Still, what matters is the grist both games gave my internal “chessmill” to grind. Both games played a part in future developments, and served, in some small way, as fulcrums upon which my personal chess world began to turn. Hopefully, as time goes on, I’ll have more time to play (would you believe I failed to play even one game of chess in 2008, lowest number in decades) and more energy with which to do it. (Although I wasn’t able to completely shed chess teaching; one of my favorite groups of kids asked me to come back again this year, and I wasn’t able to resist.)
When I finally step back into the arena, much will be different, I’m afraid. For good or ill, we’ll have to wait and find out then.
January 13th, 2009 at 4:23 pm
Arlen: Good luck in retirement. Hope to see you at the Club (SWCC) to play in some of our tournaments this year. Happy New Year! Robin
January 20th, 2009 at 9:18 am
Sorry, Alex, I missed your offer in my last comment; stuck in nostalgia, I guess. I couldn’t support dropping the Western on Luke’s GBO like that (middle July). I offered to trade dates with Luke a few times, to get him out from under the EAA and me out from under Summerfest, but he wasn’t willing.

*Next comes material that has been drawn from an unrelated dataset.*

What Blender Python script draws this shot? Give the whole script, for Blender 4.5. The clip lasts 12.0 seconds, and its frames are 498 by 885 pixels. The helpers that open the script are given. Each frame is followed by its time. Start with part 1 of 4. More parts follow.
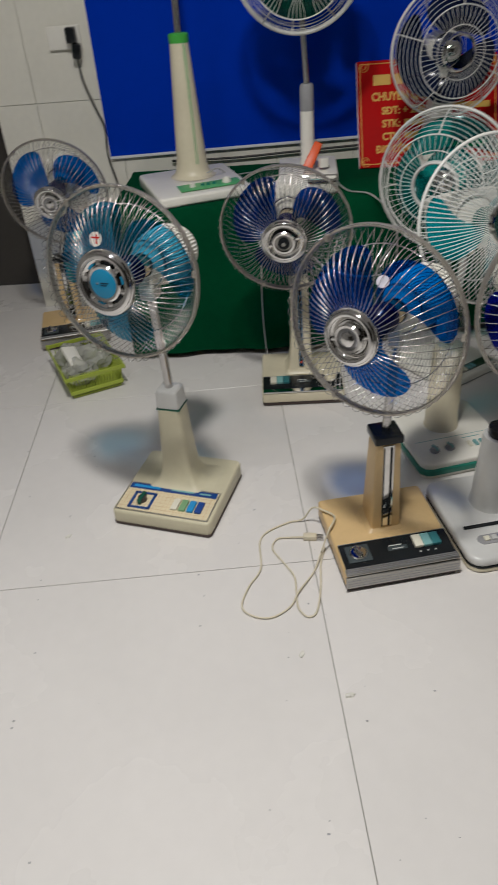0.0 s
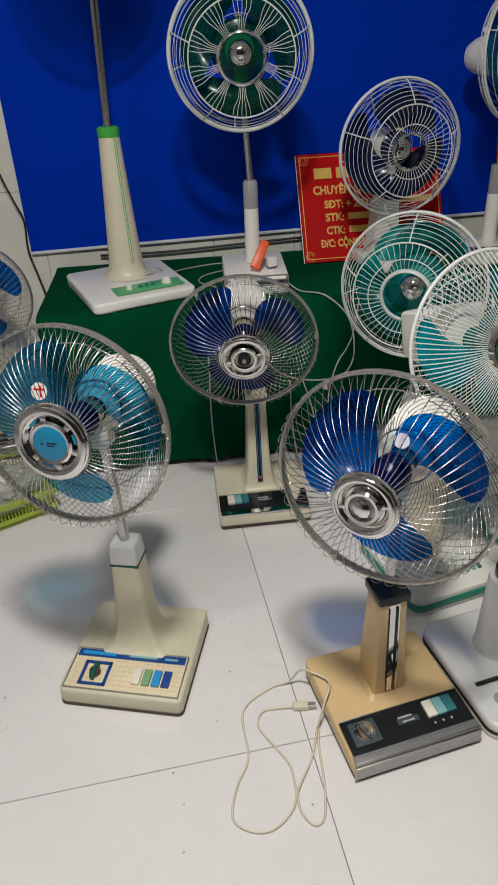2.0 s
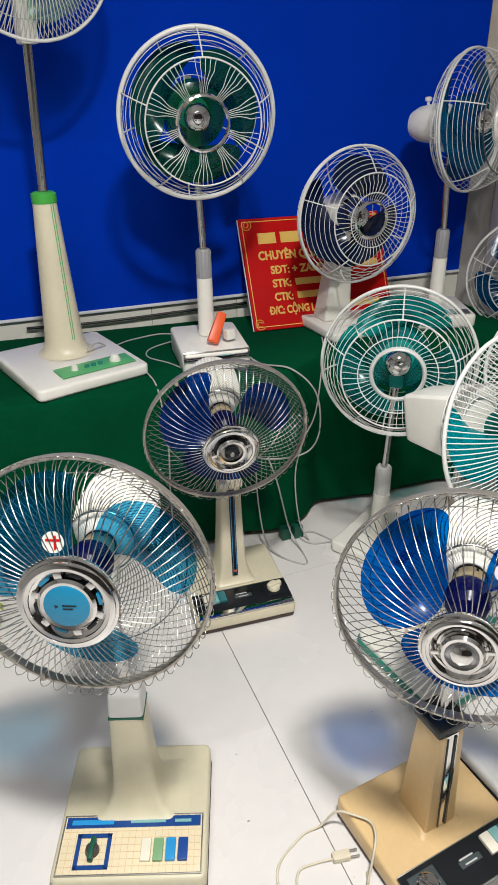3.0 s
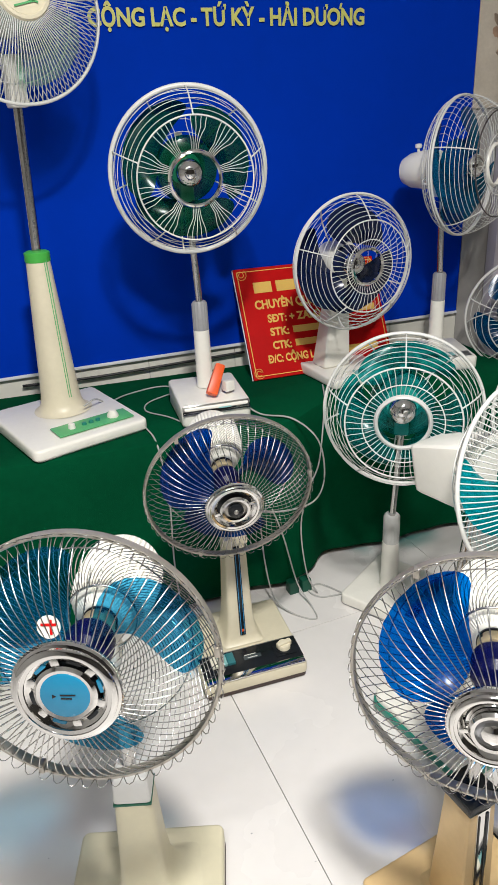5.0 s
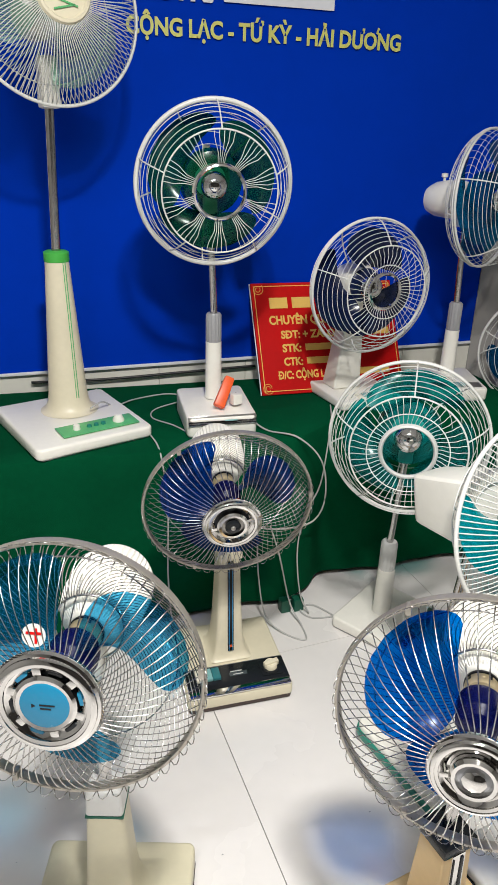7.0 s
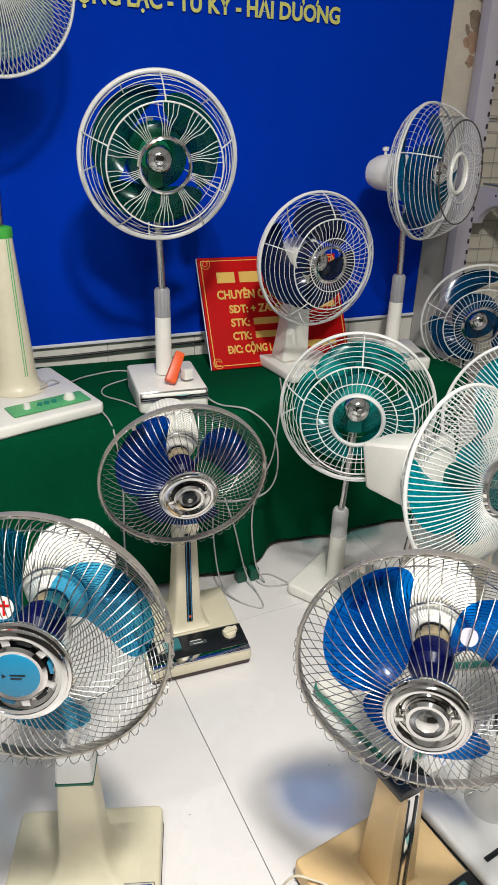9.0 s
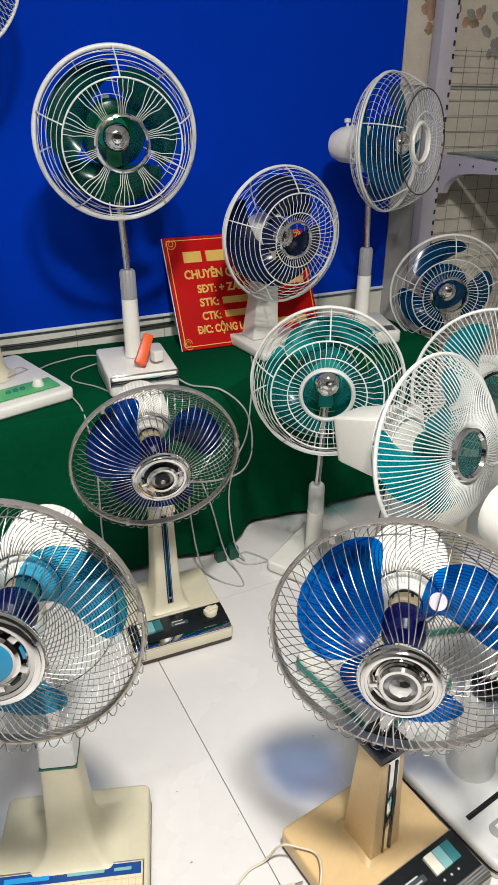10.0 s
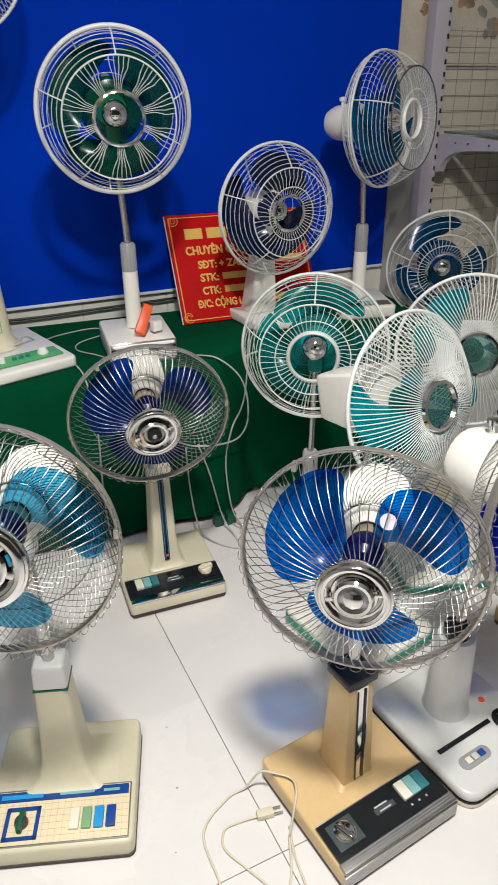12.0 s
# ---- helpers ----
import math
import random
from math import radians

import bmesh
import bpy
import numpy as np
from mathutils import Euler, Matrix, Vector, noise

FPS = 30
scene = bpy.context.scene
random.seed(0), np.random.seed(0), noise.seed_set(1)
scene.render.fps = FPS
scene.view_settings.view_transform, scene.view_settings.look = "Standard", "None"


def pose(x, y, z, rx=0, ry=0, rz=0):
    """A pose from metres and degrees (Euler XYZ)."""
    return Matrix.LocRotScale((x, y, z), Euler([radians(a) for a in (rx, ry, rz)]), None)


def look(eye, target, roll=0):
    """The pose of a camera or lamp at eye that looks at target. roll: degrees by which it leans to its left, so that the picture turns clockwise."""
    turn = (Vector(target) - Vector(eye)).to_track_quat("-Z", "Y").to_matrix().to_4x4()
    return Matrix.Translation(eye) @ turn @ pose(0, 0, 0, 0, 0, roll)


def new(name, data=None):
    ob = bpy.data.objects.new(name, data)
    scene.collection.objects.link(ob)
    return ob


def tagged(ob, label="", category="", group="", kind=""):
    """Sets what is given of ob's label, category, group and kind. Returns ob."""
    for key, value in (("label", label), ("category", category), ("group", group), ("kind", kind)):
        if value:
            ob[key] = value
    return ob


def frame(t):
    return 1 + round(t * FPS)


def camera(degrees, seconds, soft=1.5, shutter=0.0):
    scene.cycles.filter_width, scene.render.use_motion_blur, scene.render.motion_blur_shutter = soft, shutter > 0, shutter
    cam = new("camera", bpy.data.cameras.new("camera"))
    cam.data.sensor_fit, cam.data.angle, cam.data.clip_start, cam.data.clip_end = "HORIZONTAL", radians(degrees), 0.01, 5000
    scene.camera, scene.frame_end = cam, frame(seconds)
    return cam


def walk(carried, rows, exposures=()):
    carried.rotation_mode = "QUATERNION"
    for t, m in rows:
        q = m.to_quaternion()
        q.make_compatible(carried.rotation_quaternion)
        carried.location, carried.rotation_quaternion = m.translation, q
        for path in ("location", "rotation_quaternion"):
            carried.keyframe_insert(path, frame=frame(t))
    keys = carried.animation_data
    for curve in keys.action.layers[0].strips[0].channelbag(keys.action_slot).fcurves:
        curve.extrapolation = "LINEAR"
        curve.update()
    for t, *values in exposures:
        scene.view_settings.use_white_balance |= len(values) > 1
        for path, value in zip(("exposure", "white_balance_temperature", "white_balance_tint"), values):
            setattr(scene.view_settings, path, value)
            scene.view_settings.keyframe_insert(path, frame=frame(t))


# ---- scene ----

The Levit is yours, remember? You let me borrow it for a while, and FWIW, I think there’s a real future in it’s format. If you want to run it again, go ahead.
Rob, I’ll probably drop in on the club, but I’m not sure when. I still intend on playing, but right now I’m too busy trying to pay the mortgage to think about anything else (I’ve got five chess history pieces sitting here on my desk that I haven’t had time to polish and post). Maybe last half this year, though.